The Earth Institute will begin its program in fall 2009, based in the School of International and Public Affairs. That program will serve as a model for other universities to build upon. The Earth Institute will also be home to a Global MDP Program Secretariat.

The Secretariat will administer an open source, online curriculum that will be accessible to all universities around the world. It will assist in running interactive courses such as the global classroom at other centers, bringing students from different countries together to tackle development challenges, and will be the engine for building a new field of development practice. Eventually the Secretariat will help design mid-career training programs for those already working in the field.

MacArthur looks forward to hearing from universities everywhere that are interested in introducing the new MDP curriculum. We will host an open competition for funding through an RFP process – details can be found on the websites of the Foundation or the Secretariat in the coming weeks, or you are welcome to contact us directly.

Proposals for the first round are due in March 2009, and decisions will be made by mid-June of 2009 for programs to start in the fall of 2010. A second round of proposals, for programs to start in the fall of 2011, is due in December 2009.

The Foundation will make a final selection with the advice and counsel of the International Advisory Board for the Secretariat. Perhaps two-thirds of the grants will be to universities in the developing world and we welcome partnerships among these universities and universities in the developed world.

The challenge of successful, sustainable development cannot wait for another generation to address. It is urgent, and it wears a human face. MacArthur believes that it is possible, practical, and imperative for us to make progress toward better health, greater justice, and more robust economic opportunity. We hope that this initiative will move us forward along that path. We believe that a new generation of well trained development professionals can make a difference.
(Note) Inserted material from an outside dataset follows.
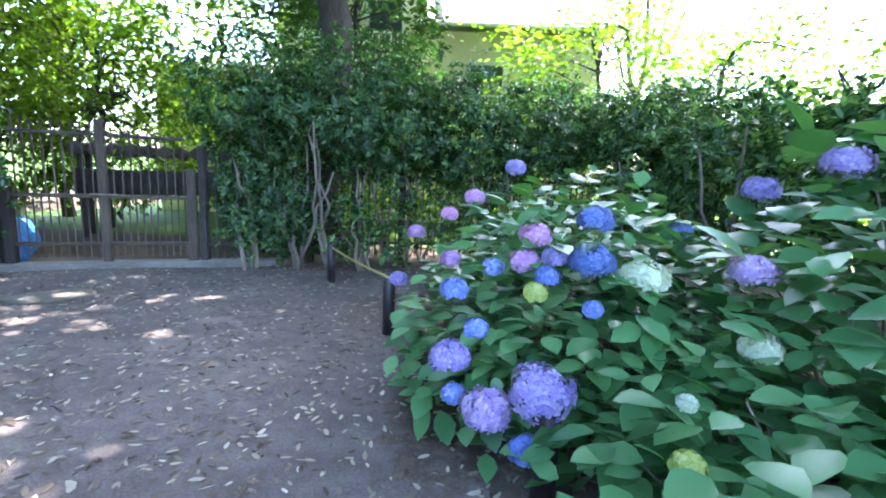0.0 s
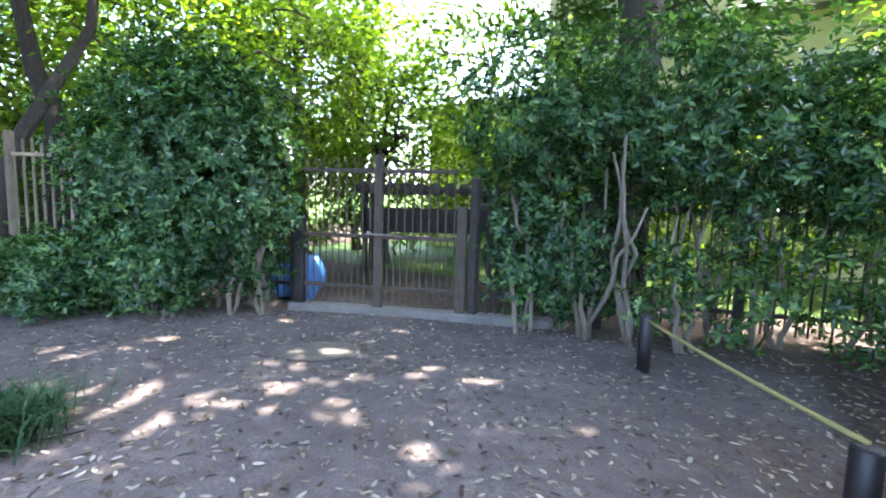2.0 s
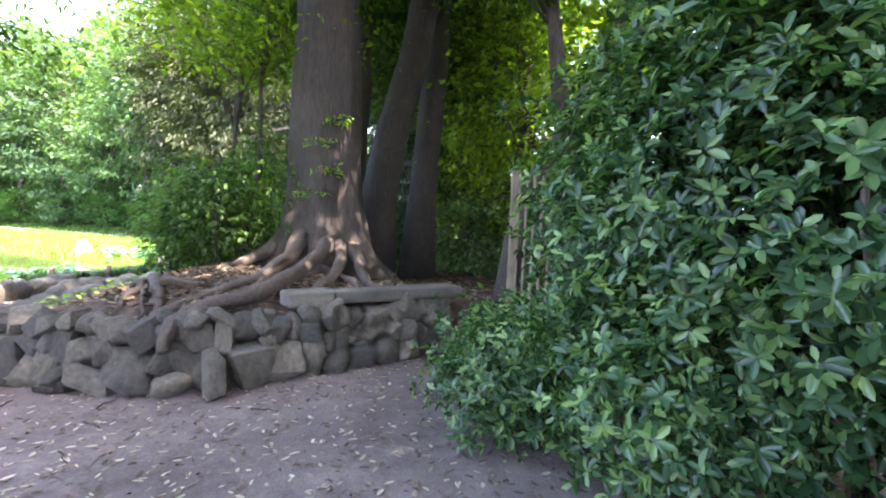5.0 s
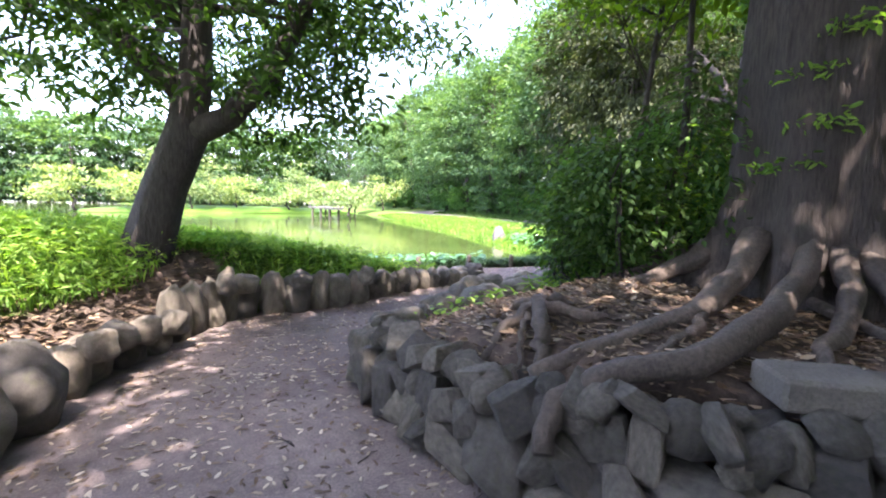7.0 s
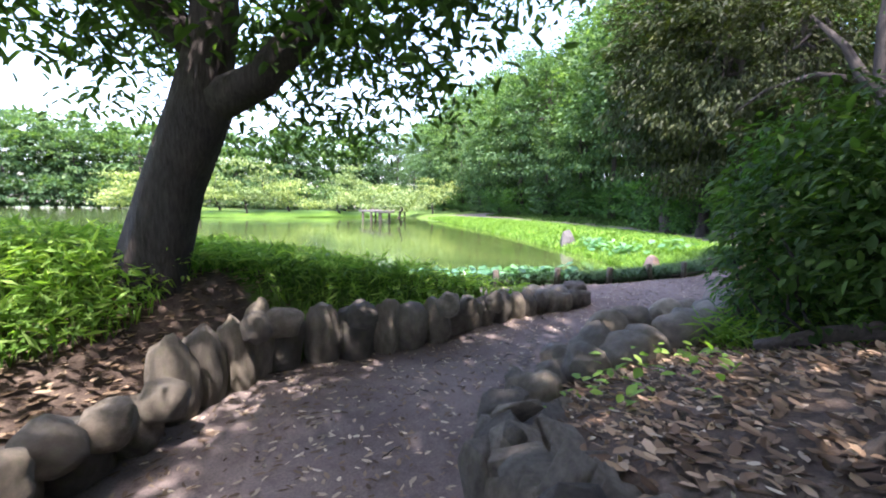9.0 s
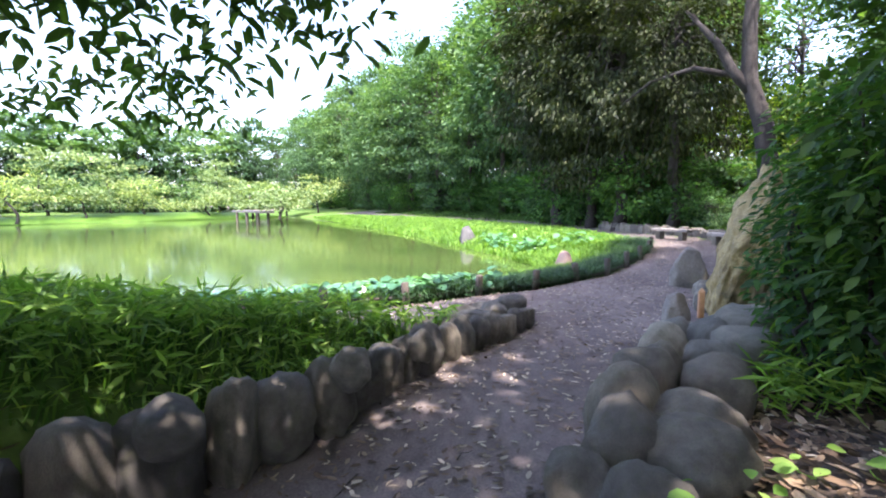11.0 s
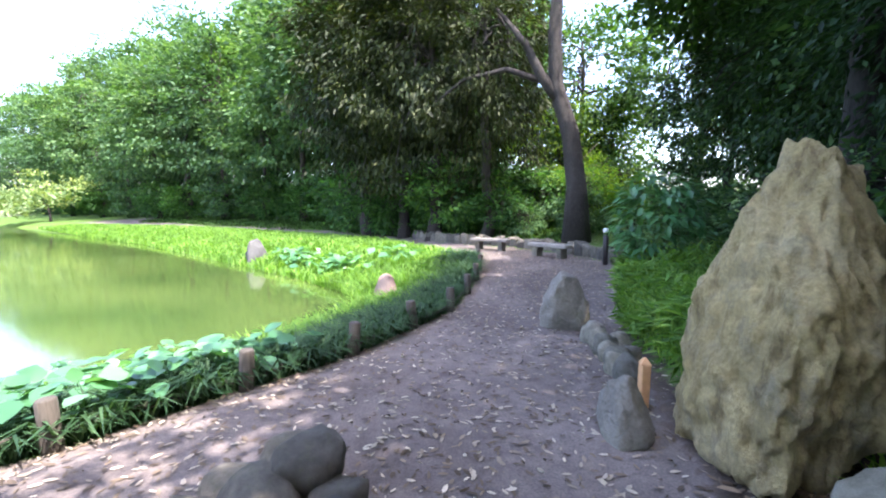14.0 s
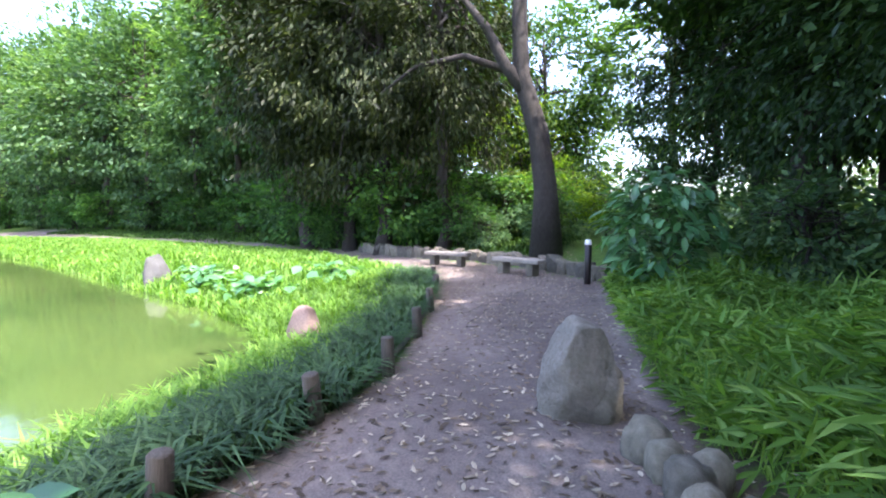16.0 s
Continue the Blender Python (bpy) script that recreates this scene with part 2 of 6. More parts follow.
M_ROOF = plain_material("roof_tile", (0.12, 0.13, 0.14), 0.6, 0.2)
M_ORANGE = plain_material("fresh_timber", (0.55, 0.3, 0.14), 0.7, 0.15, 20)
M_PETAL = {
    "blue": leaf_material("petal_blue", (0.12, 0.2, 0.62), (0.22, 0.30, 0.78), (0.38, 0.42, 0.85), 0.25, 0.6),
    "violet": leaf_material("petal_violet", (0.3, 0.22, 0.68), (0.42, 0.34, 0.78), (0.6, 0.5, 0.85), 0.25, 0.6),
    "pink": leaf_material("petal_pink", (0.45, 0.22, 0.62), (0.58, 0.34, 0.72), (0.72, 0.5, 0.8), 0.25, 0.6),
    "pale": leaf_material("petal_pale", (0.5, 0.58, 0.42), (0.65, 0.7, 0.6), (0.75, 0.78, 0.75), 0.25, 0.6),
    "lime": leaf_material("petal_lime", (0.4, 0.5, 0.12), (0.55, 0.62, 0.2), (0.65, 0.7, 0.35), 0.25, 0.6),
}


# ---- builders ----
def fast_mesh(name, verts, faces, smooth=False):
    me = bpy.data.meshes.new(name)
    verts = np.asarray(verts, dtype=np.float32)
    faces = np.asarray(faces, dtype=np.int32)
    k = faces.shape[1]
    me.vertices.add(len(verts))
    me.vertices.foreach_set("co", verts.ravel())
    me.loops.add(faces.size)
    me.loops.foreach_set("vertex_index", faces.ravel())
    me.polygons.add(len(faces))
    me.polygons.foreach_set("loop_start", np.arange(0, faces.size, k, dtype=np.int32))
    if smooth:
        me.polygons.foreach_set("use_smooth", np.ones(len(faces), dtype=bool))
    me.update(calc_edges=True)
    return me


def thing(name, label, category, at=(0, 0, 0), group="", kind="", rz=0.0):
    ob = new(name)
    ob.matrix_basis = pose(*at, 0, 0, rz)
    ob.empty_display_size = 0.2
    return tagged(ob, label, category, group, kind)


def part(name, me, material, parent=None, label="", m=None):
    """Links a mesh (or a bmesh) as one object under a thing."""
    if isinstance(me, bmesh.types.BMesh):
        b, me = me, bpy.data.meshes.new(name)
        b.to_mesh(me)
        b.free()
    if material is not None and not me.materials:
        me.materials.append(material)
    ob = new(name, me)
    ob.parent = parent
    if m is not None:
        ob.matrix_basis = m
    if label:
        tagged(ob, label)
    return ob


def solo(name, me, material, label, category, kind="", group="", m=None):
    return tagged(part(name, me, material, None, "", m), label, category, group, kind)


def tube(pts, radii, seg=8, lumps=0.0):
    """A closed tapered tube along points."""
    pts = np.asarray(pts, float)
    vs, fs = [], []
    up = np.array([0.31, 0.17, 0.93])
    for i, p in enumerate(pts):
        d = pts[min(i + 1, len(pts) - 1)] - pts[max(i - 1, 0)]
        d /= np.linalg.norm(d) + 1e-9
        a = np.cross(d, up if abs(d @ up) < 0.95 else np.array([1.0, 0, 0]))
        a /= np.linalg.norm(a)
        b = np.cross(d, a)
        for k in range(seg):
            w = 2 * math.pi * k / seg
            r = radii[i] * (1 + lumps * noise.noise(Vector((p[0] * 1.3 + 2 * math.cos(w), p[1] * 1.3 + 2 * math.sin(w), p[2] * 0.5))))
            vs.append(p + r * (math.cos(w) * a + math.sin(w) * b))
    for i in range(len(pts) - 1):
        for k in range(seg):
            q = (k + 1) % seg
            fs.append((i * seg + k, i * seg + q, (i + 1) * seg + q, (i + 1) * seg + k))
    n = len(vs)
    vs += [pts[0], pts[-1]]
    last = (len(pts) - 1) * seg
    for k in range(seg):
        q = (k + 1) % seg
        fs.append((n, q, k, k))
        fs.append((n + 1, last + k, last + q, last + q))
    return vs, fs


def poly_mesh(name, groups, smooth=True):
    """One mesh out of several (verts, faces) groups; faces may repeat a corner to mean a triangle."""
    vs, fs = [], []
    for v, f in groups:
        o = len(vs)
        vs += [tuple(p) for p in v]
        for q in f:
            q = tuple(dict.fromkeys(o + i for i in q))
            fs.append(q)
    me = bpy.data.meshes.new(name)
    me.from_pydata(vs, [], fs)
    if smooth:
        me.polygons.foreach_set("use_smooth", np.ones(len(fs), dtype=bool))
    me.update()
    return me


def bend(a, b, n=6, sag=0.0, wander=0.0, rng=RNG):
    """Points from a to b with a wandering line."""
    a, b = np.asarray(a, float), np.asarray(b, float)
    t = np.linspace(0, 1, n)[:, None]
    p = a + (b - a) * t
    w = rng.normal(0, wander, (n, 3)) if wander else np.zeros((n, 3))
    w[0] = w[-1] = 0
    p += w
    p[:, 2] += sag * 4 * t[:, 0] * (1 - t[:, 0])
    return p


def leaf_cloud(name, pos, size, rng, droop=0.3, width=0.45, out=None, fold=0.12, spread=0.35, fine=False):
    """Many small folded leaves as one mesh: two triangles each."""
    n = len(pos)
    d = rng.normal(0, 1, (n, 3))
    d[:, 2] *= 0.5
    if out is not None:
        d += out * 1.2
    d[:, 2] -= droop
    d /= np.linalg.norm(d, axis=1)[:, None] + 1e-9
    up = np.array([0, 0, 1.0]) + rng.normal(0, 0.55, (n, 3))
    s = np.cross(d, up)
    s /= np.linalg.norm(s, axis=1)[:, None] + 1e-9
    nn = np.cross(s, d)
    L = (size * (1 + rng.uniform(-spread, spread, n)))[:, None]
    base = pos
    tip = pos + d * L - nn * L * 0.12
    mid = pos + d * L * 0.5 + nn * L * fold
    l = mid + s * L * width * 0.5 - nn * L * fold
    r = mid - s * L * width * 0.5 - nn * L * fold
    if fine:
        a, b = pos + d * L * 0.28, pos + d * L * 0.74 - nn * L * 0.05
        w = s * L * width * 0.5
        v = np.stack([base, a + w * 0.85, b + w * 0.8, tip, b - w * 0.8, a - w * 0.85], 1)
        v[:, (1, 2, 4, 5)] += (nn * L * fold)[:, None]
        i = np.arange(n)[:, None] * 6
        f = np.concatenate([i + np.array([0, 1, 2, 3]), i + np.array([0, 3, 4, 5])], 1).reshape(-1, 4)
        return fast_mesh(name, v.reshape(-1, 3), f)
    v = np.stack([base, l, tip, r], 1).reshape(-1, 3)
    i = np.arange(n)[:, None] * 4
    f = np.concatenate([i + np.array([0, 1, 2]), i + np.array([0, 2, 3])], 1).reshape(-1, 3)
    return fast_mesh(name, v, f)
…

Let me conclude by quoting the words of Kofi Annan in Lisbon last year:

We are all bound together as human beings. If we remain indifferent to the suffering of others, we are only depriving ourselves of our own humanity. We need to act together as humanity for humanity. And now is the time.

Thank you for joining us this morning, and for sharing our vision of a more just and secure world at peace, a world in which all people will have opportunity to achieve their fullest potential.